____ DATA EXCERPT

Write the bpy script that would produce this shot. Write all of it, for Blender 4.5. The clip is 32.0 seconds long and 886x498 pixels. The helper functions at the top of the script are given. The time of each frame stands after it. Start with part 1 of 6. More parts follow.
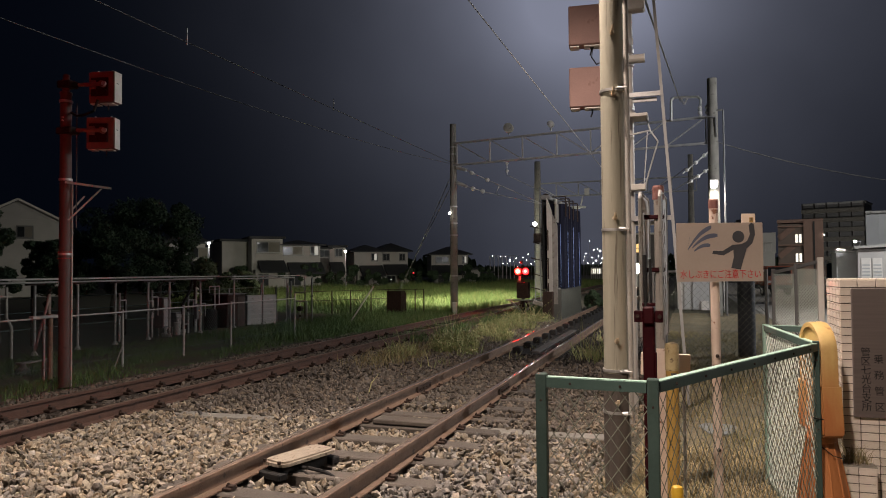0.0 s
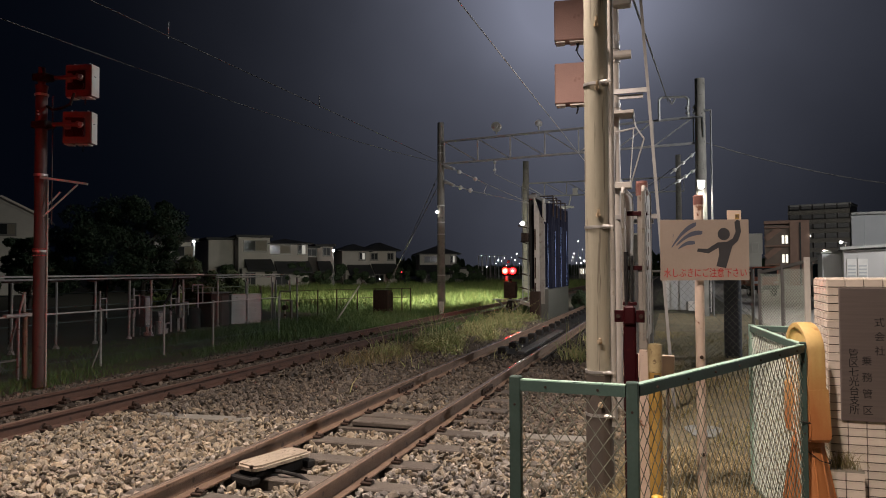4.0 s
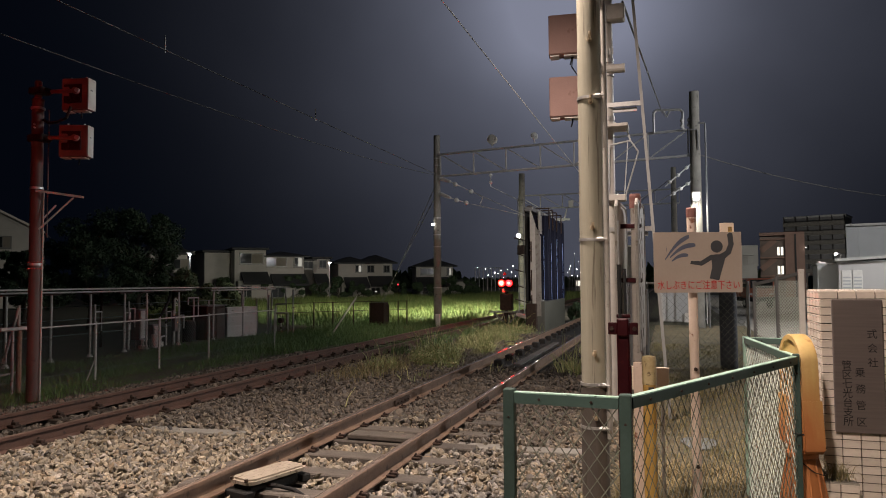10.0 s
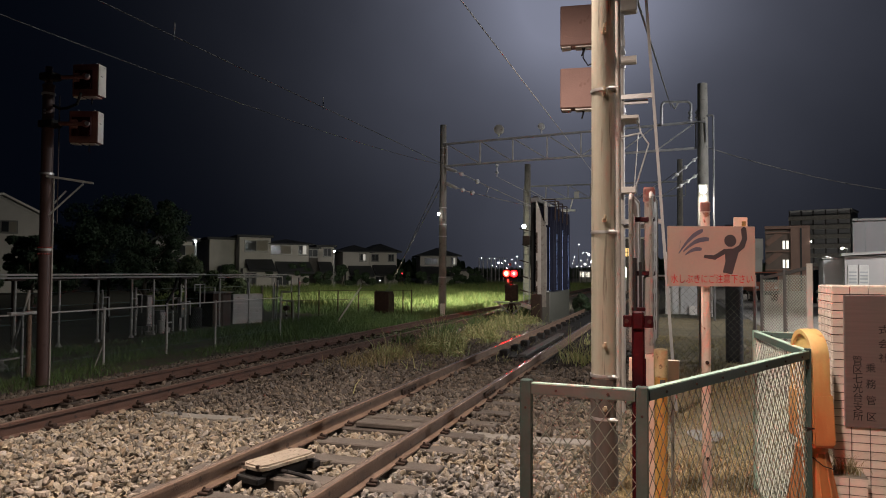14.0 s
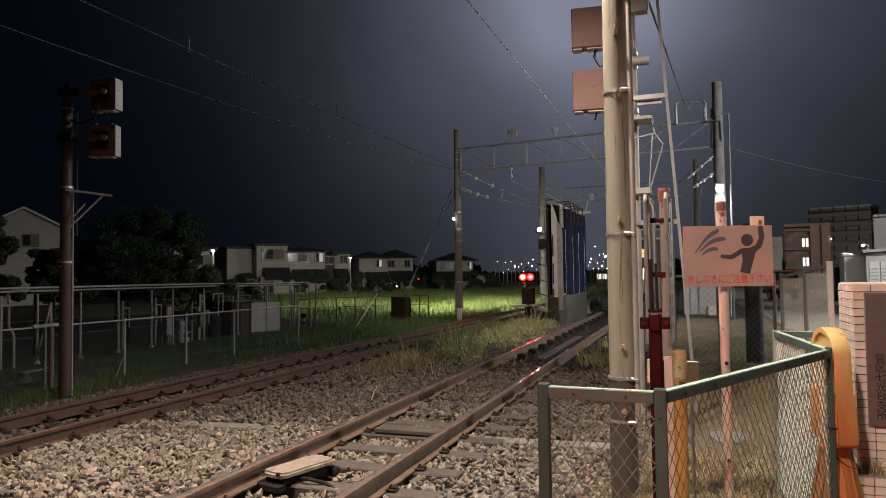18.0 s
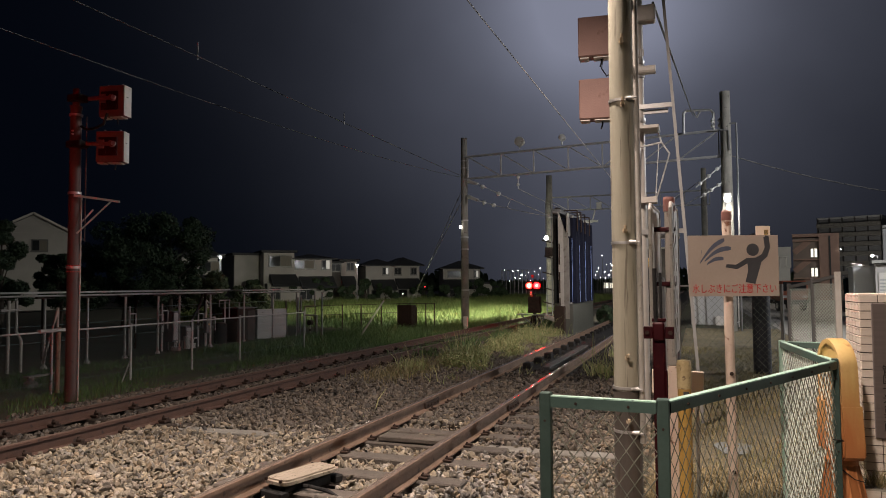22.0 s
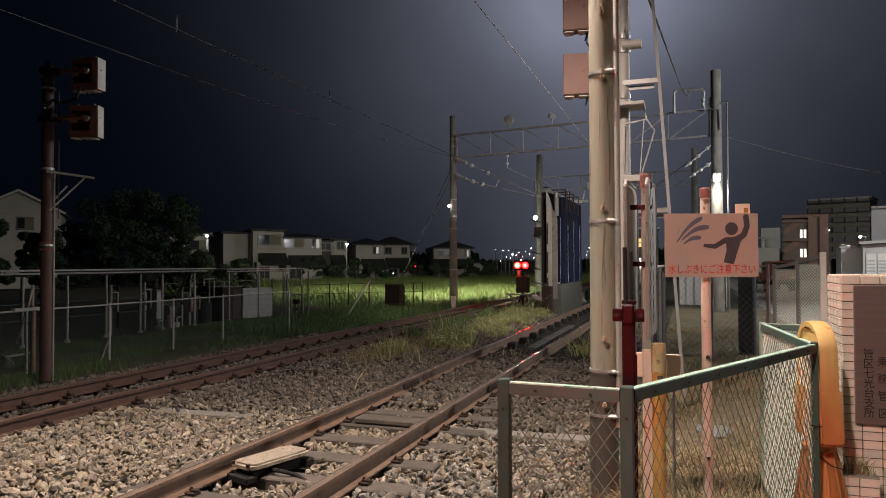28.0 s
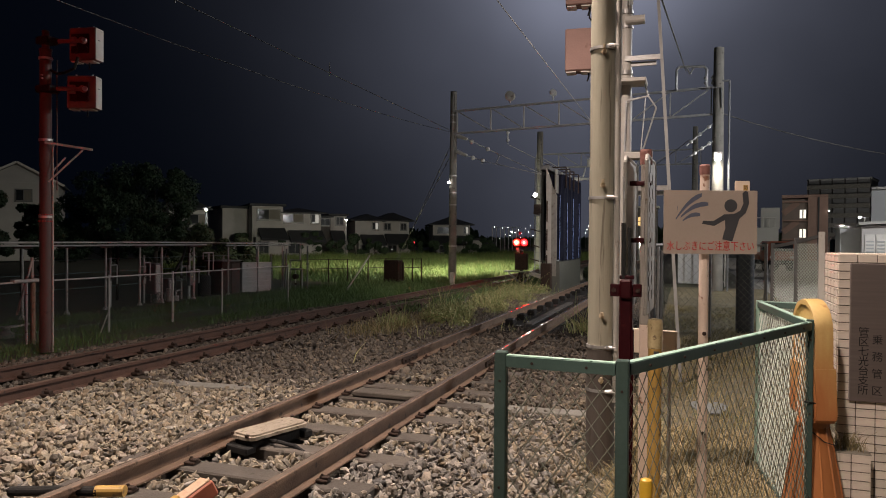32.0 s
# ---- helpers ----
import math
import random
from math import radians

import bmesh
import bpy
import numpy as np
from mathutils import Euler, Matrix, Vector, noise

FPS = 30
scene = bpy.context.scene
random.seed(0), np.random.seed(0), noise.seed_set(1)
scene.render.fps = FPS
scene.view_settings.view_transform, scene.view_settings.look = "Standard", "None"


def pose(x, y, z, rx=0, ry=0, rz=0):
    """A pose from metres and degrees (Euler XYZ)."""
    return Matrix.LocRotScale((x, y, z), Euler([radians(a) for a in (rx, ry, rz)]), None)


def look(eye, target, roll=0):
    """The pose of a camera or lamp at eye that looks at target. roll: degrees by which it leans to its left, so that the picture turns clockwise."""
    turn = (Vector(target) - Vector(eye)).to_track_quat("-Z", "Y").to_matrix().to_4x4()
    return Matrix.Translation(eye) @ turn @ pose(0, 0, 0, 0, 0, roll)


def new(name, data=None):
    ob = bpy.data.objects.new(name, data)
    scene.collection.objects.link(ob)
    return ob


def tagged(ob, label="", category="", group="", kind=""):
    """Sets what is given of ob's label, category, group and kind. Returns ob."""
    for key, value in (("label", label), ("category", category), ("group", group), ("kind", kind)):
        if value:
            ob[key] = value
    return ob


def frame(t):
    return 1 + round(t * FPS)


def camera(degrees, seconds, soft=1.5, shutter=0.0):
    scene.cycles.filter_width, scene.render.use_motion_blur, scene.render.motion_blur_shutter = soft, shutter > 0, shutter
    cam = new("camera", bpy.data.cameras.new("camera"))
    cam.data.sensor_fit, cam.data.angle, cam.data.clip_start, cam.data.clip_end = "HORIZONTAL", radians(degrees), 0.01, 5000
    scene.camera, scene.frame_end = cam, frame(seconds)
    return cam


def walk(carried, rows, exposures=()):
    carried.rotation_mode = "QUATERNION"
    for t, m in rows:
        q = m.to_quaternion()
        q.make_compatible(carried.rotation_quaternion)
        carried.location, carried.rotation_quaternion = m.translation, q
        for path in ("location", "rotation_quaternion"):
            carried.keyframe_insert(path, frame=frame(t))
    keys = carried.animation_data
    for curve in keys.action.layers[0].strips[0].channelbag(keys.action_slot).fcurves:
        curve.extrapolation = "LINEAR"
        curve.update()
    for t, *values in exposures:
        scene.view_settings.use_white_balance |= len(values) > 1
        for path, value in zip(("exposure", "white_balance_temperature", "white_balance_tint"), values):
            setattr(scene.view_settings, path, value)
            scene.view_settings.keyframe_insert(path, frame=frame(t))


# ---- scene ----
cam = camera(65.0, 32.0, soft=0.95)
PATH = [
    (0, (2.828, -0.368, 1.493), (2.175, 1.521, 1.552), -0.5),
    (0.5, (2.837, -0.257, 1.487), (2.178, 1.631, 1.534), -0.0),
    (1, (2.842, -0.207, 1.484), (2.199, 1.686, 1.521), 0.0),
    (1.5, (2.838, -0.199, 1.48), (2.204, 1.698, 1.512), -0.1),
    (2, (2.848, -0.2, 1.48), (2.216, 1.698, 1.514), -0.4),
    (2.5, (2.849, -0.2, 1.473), (2.219, 1.698, 1.511), -0.6),
    (3, (2.848, -0.196, 1.48), (2.221, 1.703, 1.53), -0.7),
    (3.5, (2.849, -0.191, 1.481), (2.224, 1.708, 1.54), -0.5),
    (5.5, (2.852, -0.187, 1.47), (2.231, 1.713, 1.525), 0.1),
    (6, (2.859, -0.199, 1.47), (2.246, 1.704, 1.523), -0.1),
    (6.5, (2.859, -0.192, 1.471), (2.259, 1.715, 1.52), -0.5),
    (7, (2.865, -0.184, 1.473), (2.277, 1.727, 1.53), -1.0),
    (7.5, (2.87, -0.187, 1.477), (2.286, 1.725, 1.539), -1.4),
    (8, (2.87, -0.189, 1.481), (2.286, 1.722, 1.552), -1.5),
    (8.5, (2.872, -0.189, 1.484), (2.279, 1.719, 1.563), -1.4),
    (9, (2.865, -0.202, 1.482), (2.262, 1.703, 1.567), -1.0),
    (9.5, (2.868, -0.206, 1.481), (2.26, 1.697, 1.573), -0.6),
    (10, (2.865, -0.201, 1.482), (2.252, 1.7, 1.575), -0.4),
    (10.5, (2.859, -0.209, 1.481), (2.241, 1.691, 1.572), -0.2),
    (11, (2.829, -0.227, 1.483), (2.206, 1.672, 1.562), -0.0),
    (11.5, (2.807, -0.269, 1.49), (2.161, 1.622, 1.567), 0.2),
    (12, (2.799, -0.284, 1.487), (2.149, 1.606, 1.555), 0.5),
    (12.5, (2.807, -0.277, 1.487), (2.157, 1.613, 1.548), 0.6),
    (13, (2.807, -0.272, 1.486), (2.166, 1.622, 1.546), 0.6),
    (13.5, (2.815, -0.254, 1.484), (2.187, 1.644, 1.543), 0.5),
    (14, (2.813, -0.244, 1.489), (2.189, 1.655, 1.552), 0.3),
    (14.5, (2.811, -0.249, 1.488), (2.179, 1.647, 1.554), 0.2),
    (16.5, (2.812, -0.257, 1.488), (2.139, 1.625, 1.56), -0.2),
    (17, (2.816, -0.253, 1.488), (2.143, 1.629, 1.56), -0.4),
    (17.5, (2.822, -0.246, 1.491), (2.153, 1.637, 1.567), -0.6),
    (18, (2.822, -0.249, 1.491), (2.155, 1.635, 1.568), -0.8),
    (18.5, (2.823, -0.249, 1.488), (2.157, 1.635, 1.564), -1.0),
    (19, (2.823, -0.233, 1.489), (2.159, 1.652, 1.567), -1.0),
    (19.5, (2.829, -0.232, 1.487), (2.155, 1.649, 1.573), -0.9),
    (20, (2.829, -0.233, 1.491), (2.155, 1.647, 1.584), -0.7),
    (20.5, (2.831, -0.234, 1.491), (2.157, 1.646, 1.587), -0.5),
    (21, (2.833, -0.239, 1.486), (2.154, 1.64, 1.584), -0.3),
    (21.5, (2.835, -0.235, 1.488), (2.156, 1.644, 1.584), -0.4),
    (22, (2.837, -0.238, 1.49), (2.152, 1.638, 1.59), -0.4),
    (22.5, (2.833, -0.237, 1.487), (2.143, 1.638, 1.575), -0.4),
    (23, (2.834, -0.234, 1.485), (2.138, 1.639, 1.565), -0.4),
    (23.5, (2.838, -0.244, 1.485), (2.138, 1.628, 1.561), -0.3),
    (24, (2.85, -0.21, 1.483), (2.145, 1.66, 1.549), -0.4),
    (24.5, (2.873, -0.132, 1.475), (2.165, 1.737, 1.537), -0.6),
    (25, (2.873, -0.109, 1.473), (2.153, 1.756, 1.53), -0.9),
    (25.5, (2.842, -0.097, 1.487), (2.134, 1.772, 1.553), -1.1),
    (27.5, (2.905, -0.014, 1.493), (2.238, 1.87, 1.553), -0.5),
    (28, (2.911, -0.015, 1.488), (2.247, 1.871, 1.529), -0.2),
    (28.5, (2.916, -0.02, 1.485), (2.252, 1.866, 1.51), -0.0),
    (29, (2.918, -0.017, 1.482), (2.258, 1.871, 1.496), 0.2),
    (29.5, (2.918, -0.015, 1.48), (2.256, 1.872, 1.483), 0.3),
    (30, (2.917, -0.02, 1.479), (2.256, 1.868, 1.471), 0.4),
    (30.5, (2.917, -0.017, 1.477), (2.256, 1.871, 1.461), 0.5),
    (31, (2.915, -0.013, 1.475), (2.25, 1.873, 1.453), 0.5),
    (31.5, (2.914, -0.02, 1.476), (2.249, 1.866, 1.45), 0.5),
    (32, (2.914, -0.018, 1.474), (2.252, 1.869, 1.448), 0.4),
]
walk(cam, [(t, look(eye, target, roll)) for t, eye, target, roll in PATH], exposures=[(0.0, 0.19), (25.0, 0.19), (32.0, 0.10)])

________

> EXERCISE AIM
The lines from the top of the data above through the one holding "import random" are to be repeated exactly, and only those, with no pictures.

> RIGHT ANSWER
Write the bpy script that would produce this shot. Write all of it, for Blender 4.5. The clip is 32.0 seconds long and 886x498 pixels. The helper functions at the top of the script are given. The time of each frame stands after it. Start with part 1 of 6. More parts follow.
0.0 s
4.0 s
10.0 s
14.0 s
18.0 s
22.0 s
28.0 s
32.0 s
# ---- helpers ----
import math
import random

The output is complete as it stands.